Poe felt that his whole life was a warning of some terrible fate to come and because of this, he was obsessed with death. Poe's narrator, in "The Raven," begins his gloomy exploration of death in the first stanzas of the ballad.(Young 418) For example, the setting of his story takes place on a "dreary"(Poe ln.1) night and the narrator feels "weak and weary."(Poe ln.1) Throughout the entire ballad, Poe shows images of death in his description of the bird and himself. In stanza 18, for example, when the narrator has reached a point of total insanity, he says "the Raven, never flitting, still is sitting, still is sitting..his eyes all the seeming of a demon's that is dreaming....And my soul from that shadow that lies floating on the floor Shall be lifted--Nevermore."(Poe ln.102-108) The image of death is portrayed in these lines because the narrator, who is in a state of delirium, asks the demon-like bird if his soul will be preserved in heaven.
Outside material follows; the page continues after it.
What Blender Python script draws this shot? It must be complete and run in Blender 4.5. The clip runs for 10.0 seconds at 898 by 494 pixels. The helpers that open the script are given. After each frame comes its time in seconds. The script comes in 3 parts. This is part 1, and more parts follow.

The raven answers him "Nevermore." Death, a major theme in Gothic writing, is the focus of Poe's ballad.


Works Cited

Poe, Edgar Allan. "The Raven". Freshman English Composition Manuel: ed. Professor Lucas and Pyne. Sinclair, David. Edgar Allan Poe. Rowman and Littlefield: 1977. (Pg.9-14). Young, Robyn V. Poetry Criticism. Gale Research Inc: Vol. I, 1991. (Pg.417-419).